Thanks Susan. I also like that theme. I also want to see the film.

Tracy Terry said...

Another one of those books that, lying upon our selves, I feel I should read.

Thank you for bringing another of the classics to life Brian. You truly are inspirational, filling me with good intent as you do.

HKatz said...

I have read some of Thomas Hardy's poems - like "Neutral Tones," which is so bleak - but haven't gotten around to reading his novels yet. But the kind of characters you describe here are what I enjoy reading. This book is definitely on my list.

Brian Joseph said...

Thanks for the good word Tracy. I would love what you thought of you read this.

Brian Joseph said...

Hi Hila - I have not read any of Hardy's poetry. Tess of the d'Ubervilles was bleak. Though bad things happened in this book. It was mostly not bleak.

Deepika Ramesh said...

Thank you for this review, Brian. I haven't read Hardy, and it's been a very long while since I read a classic. Now that I am on a break from work, this sounds like a classic I can try.

Brian Joseph said...

Thanks Deepika - If you gave this a try, I would love to know what you thought.

The Bookworm said...

It sounds like you really enjoyed this one Brian and Bathsheba sounds like an interesting character and so do her suitors.

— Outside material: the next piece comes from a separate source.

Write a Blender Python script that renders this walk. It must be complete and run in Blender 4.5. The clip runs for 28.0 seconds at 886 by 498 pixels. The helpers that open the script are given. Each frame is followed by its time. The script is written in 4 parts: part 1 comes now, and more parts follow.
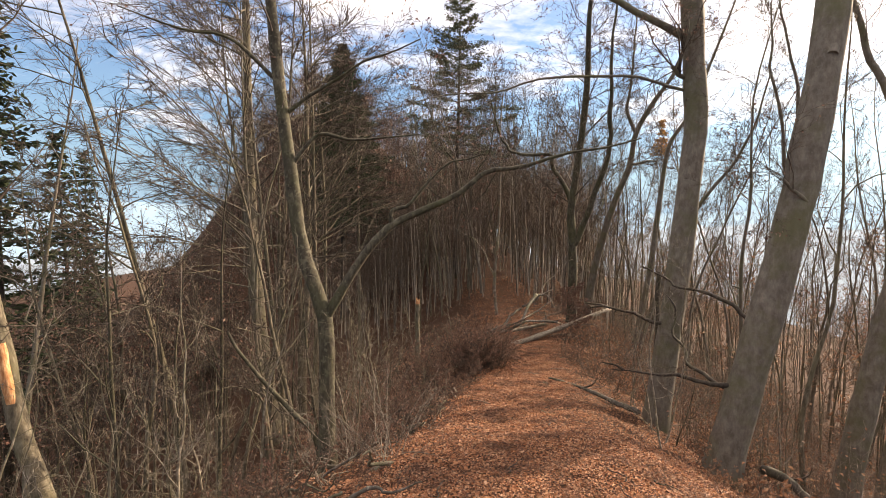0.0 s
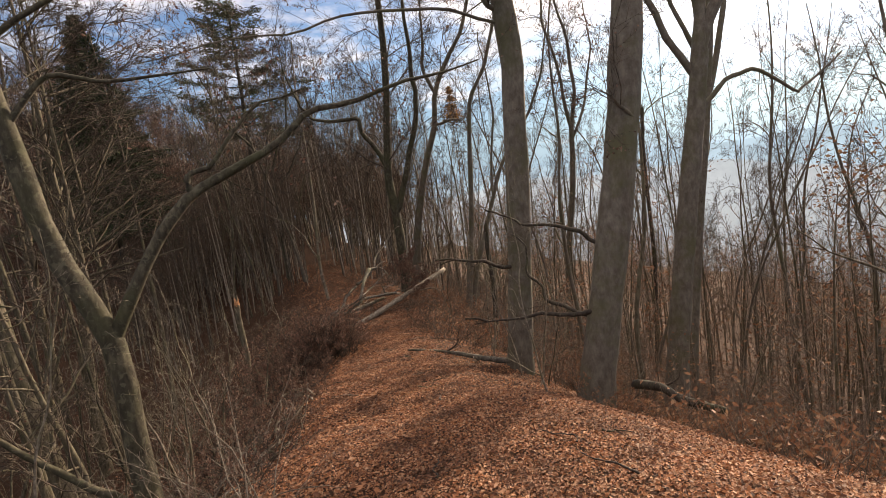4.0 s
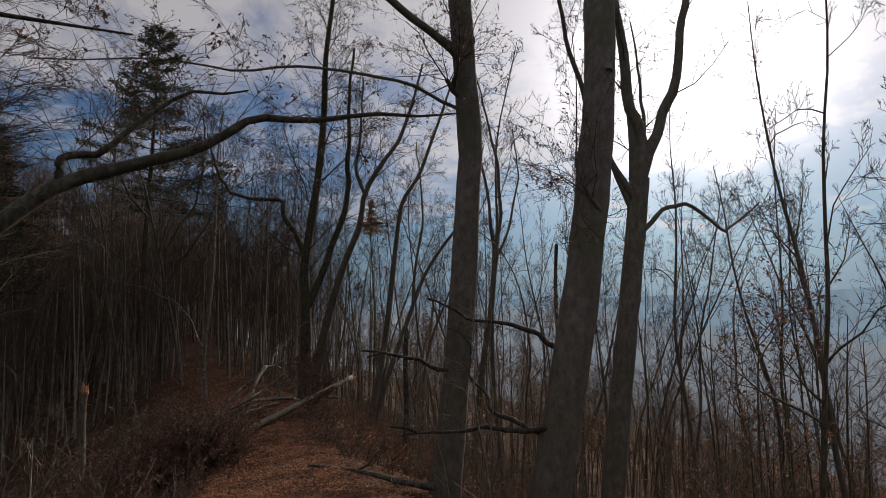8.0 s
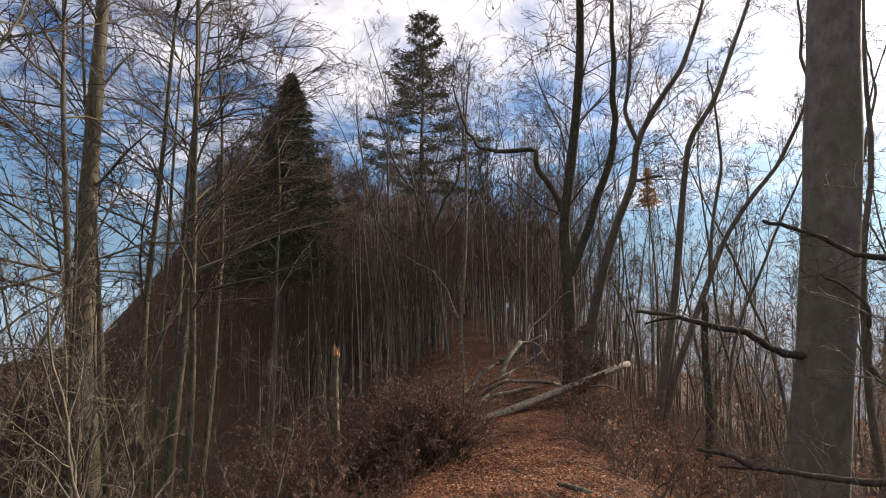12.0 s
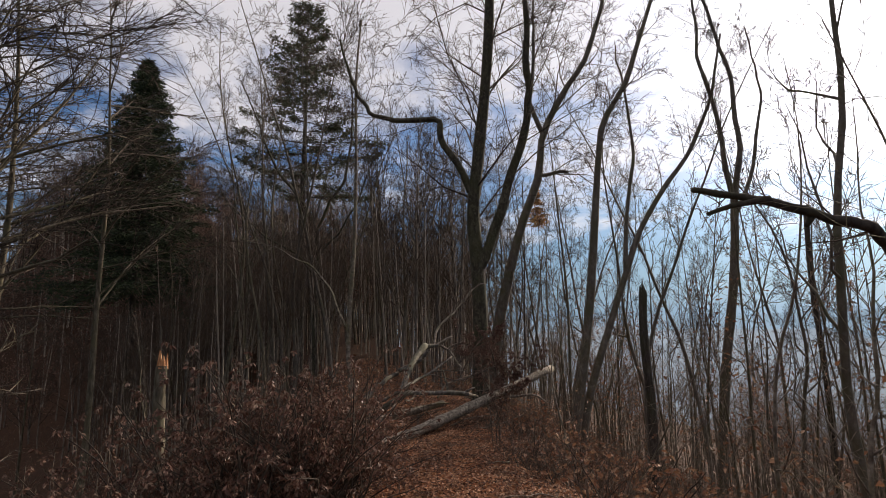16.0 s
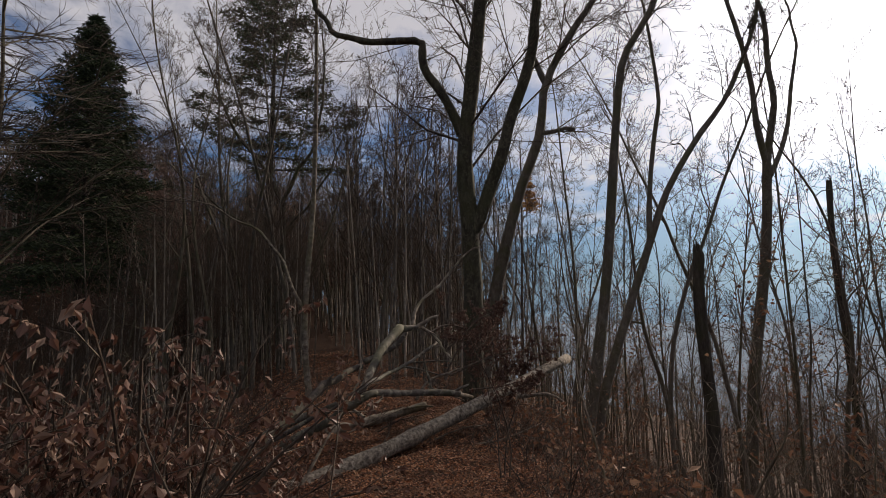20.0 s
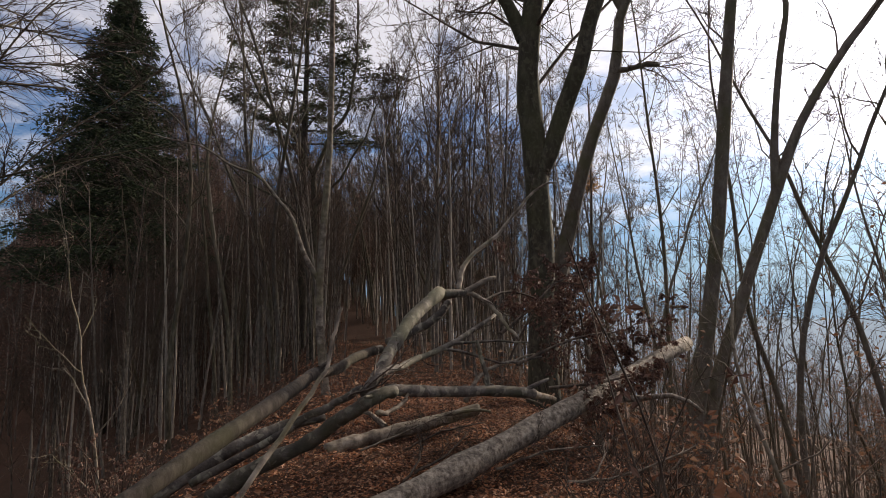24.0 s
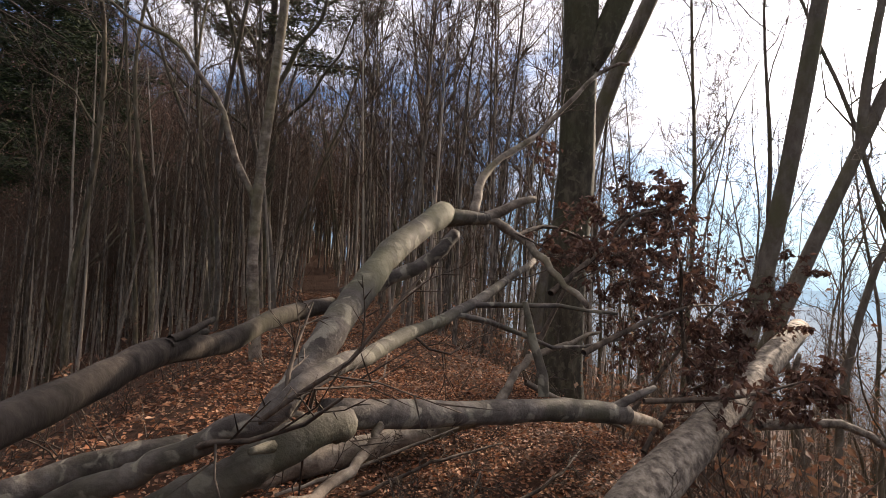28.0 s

I like the passages you shared, especially the first one.
Enjoy your weekend!

Brian Joseph said...

Hi naida - Both the characters and prose in this book were so well crafted.

baili said...

i always adored Hardy for his sympathetic and outstanding portrait of female characters .He is a specialist in remarkable characterization of such phenomenal characters.

this story sounds simply beautiful and elegant.
I totally agree with your beautiful description that gradually developed love is always deeper and stronger than quick one.

oak was true and loyal but fat led her to troy ,no one can escape from the destiny though it is often said that it is "we" who make our destiny

Brian Joseph said...

Hi Bailli - In the two books that I have read, Hardy's depiction of women is extraordinary.

I think that Bathsheba had to live through experiences and grow older, before she could realize the type of love that she eventually developed for Oak.